Even the episode’s final cliffhanger is bizarre, because it’s more of a teaser for next week than an actual pause in the story. The Doctor can’t go back into the past until he gets away from Davros and retrieves his TARDIS. But the moral quandary it leaves him in — kill an innocent boy in cold blood, even if he becomes Dalek Hitler later? — is undeniably effective. “Compassion has always been your greatest indulgence,” Old Davros taunts him. Let’s see if that’s still true.

Timey-Wimey Stuff:

  • I have to talk about the Hand Mines. It’s great to know that Doctor Who can still deploy a truly unsettling image, and those were strong enough to support their own episode, not just a prologue. Now they’re just another one of Skaro’s many mysteries. That whole opening scene was terrific, actually: “I was looking for a bookshop — how do you think I’m doing?”
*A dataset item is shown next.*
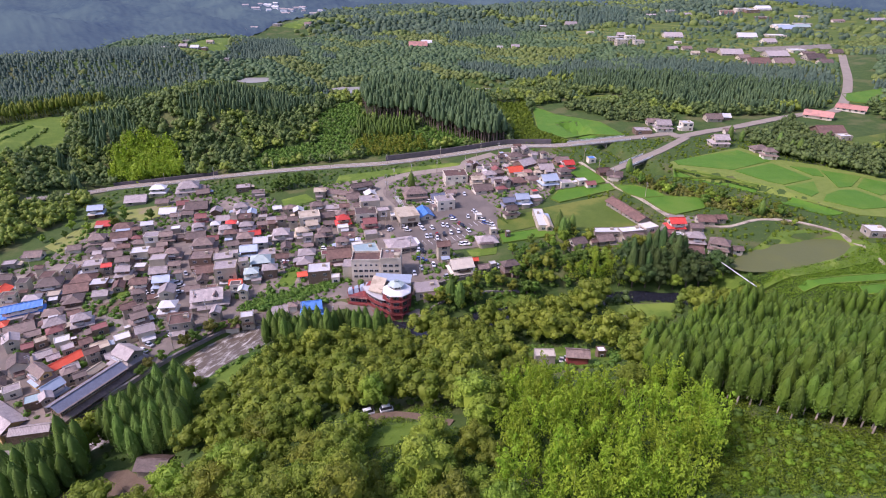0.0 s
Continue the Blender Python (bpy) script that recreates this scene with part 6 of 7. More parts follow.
pole = pole_kind()
first = True
for pts, off, gap in ((L_MAIN_STREET, 3.6, 30), (L_STREET_B, 3.4, 28), (L_STREET_C, 3.0, 32), (L_STREET_D, 3.2, 28), (L_STREET_E, 2.8, 26), (L_LOOP, 5.0, 34), (L_FARM_LANE, 2.6, 36), (L_HIGHWAY[2:10], -6.0, 45)):
    line = even_line(pts, gap)
    for (x, y), (x1, y1) in zip(line, line[1:]):
        a = math.atan2(y1 - y, x1 - x)
        px, py = x - math.sin(a) * off, y + math.cos(a) * off
        m = pose(px, py, gz(px, py), 0, 0, math.degrees(a) + 90)
        if first:
            pole.matrix_basis, first = m, False
        else:
            copy_thing(pole, m)
# ---- parked vehicles ----
car(-29.8, 264.2, -21, "white")
car(-27.9, 260.1, -21, "silver")
car(-21.7, 265.1, -45, "white")
car(-20.0, 260.4, -44, "white")
car(-15.3, 260.9, -56, "white")
car(-9.7, 263.4, -67, "white")
car(-7.5, 262.4, -68, "white")
car(-17.8, 250.7, -65, "white")
car(-15.8, 251.0, -65, "silver")
car(-12.6, 251.9, -66, "red")
car(-12.5, 248.0, -66, "white")
car(-9.0, 251.8, -67, "black")
car(-5.6, 253.3, -67, "white")
car(-1.8, 254.3, -68, "white")
car(-0.8, 263.2, -41, "red")
car(0.5, 261.0, -41, "black")
car(-4.8, 273.3, -11, "blue")
car(-4.2, 270.2, -11, "white")
car(3.7, 272.3, -70, "white")
car(7.6, 279.2, -35, "white")
car(8.7, 276.0, -35, "white")
car(11.0, 267.5, -34, "white")
car(12.2, 262.9, -34, "blue")
car(13.7, 261.3, -34, "silver")
car(15.6, 259.8, -34, "white")
car(3.4, 254.4, -54, "white")
car(-0.4, 239.5, -9, "white")
car(1.7, 239.7, -9, "white")
car(-38.2, 265.8, 38, "black")
car(-37.1, 262.2, 46, "white")
car(-21.4, 235.8, -81, "white")
car(-19.3, 234.5, -82, "black")
car(-20.3, 227.0, -8, "blue")
car(-18.7, 225.3, -8, "blue")
car(-19.5, 217.4, -78, "silver")
car(-14.0, 219.9, -79, "white")
car(-130.9, 218.8, 15, "white")
car(-128.3, 215.5, 15, "silver")
car(-126.6, 209.7, 15, "white")
car(-127.7, 203.7, 4, "silver")
car(-127.9, 206.1, 4, "white")
car(-115.2, 175.0, -40, "white")
car(-114.1, 176.7, -41, "silver")
car(14.6, 214.8, -61, "white")
car(-142.2, 211.1, -55, "white")
car(-84.7, 234.9, -66, "white")
car(-85.6, 232.0, -66, "white")
car(-84.4, 228.4, -66, "silver")
car(-80.1, 237.7, -59, "white")
car(-78.4, 234.0, -59, "white")
car(3.0, 305.8, -83, "white")
car(-17.4, 297.8, -43, "white")
car(-14.9, 295.0, -43, "white")
car(-183.8, 166.2, 49, "silver")
car(-181.8, 162.6, 49, "white")
car(-177.0, 159.6, 48, "white")
car(-121.6, 170.0, -28, "silver")
car(-122.2, 166.3, -27, "white")
car(136.1, 397.0, 16, "white")
car(-49.9, 120.5, -46, "black")
car(27.7, 131.4, -89, "white")
car(-22.4, 213.0, -77, "white")
car(-130.8, 227.0, -60, "silver")
car(-42.1, 217.1, -68, "white")
car(-139.0, 210.5, -58, "white")
car(-139.2, 207.5, -57, "black")
car(-68.4, 244.8, -25, "white")
car(-7.7, 208.7, 15, "silver")
car(22.9, 213.1, -62, "white")
car(-98.3, 179.8, 5, "black")
car(-90.8, 183.7, 15, "silver")
car(-155.9, 156.5, -48, "white")
car(-29.2, 103.3, 20, "white", True)
car(-24.6, 104.4, 20, "white", True)
car(26.0, 131.2, 80, "white")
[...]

  • Speaking of Things That Didn’t Turn Out To Be Important (Yet), Missy’s “parlor trick” of freezing passenger jets in time seems like the kind of thing that would have broader real-world consequences, but this is Missy and Who, after all. I know I could make use of that app or whatever she was using to create her instant shade.
  • “Jane Austen…strictly between us, a phenomenal kisser.” Well okay, Clara.
  • The Doctor’s arena fight (or whatever it was) was reminiscent of A Knight’s Tale, and I mean that fondly. Definitely one of his most memorable entrances. And yes, that was really Capaldi playing guitar.
  • Wait, just who is “The Magician’s Apprentice?” In the ten-minute prequel episode that aired last night, the Doctor’s 14th-Century buddy (the one who was tragically revealed to be a Dalek hybrid) called him a Magician. But the word never came up in the episode proper. Seems odd.
  • Speaking of odd, the redesigned, larger Daleks are back for the first time since Season 5, I think? I figured the reason we hadn’t seen them since is because everyone more or less hated them. At least the bright primary colors are still out.
  • “You should never believe a man about a vehicle.”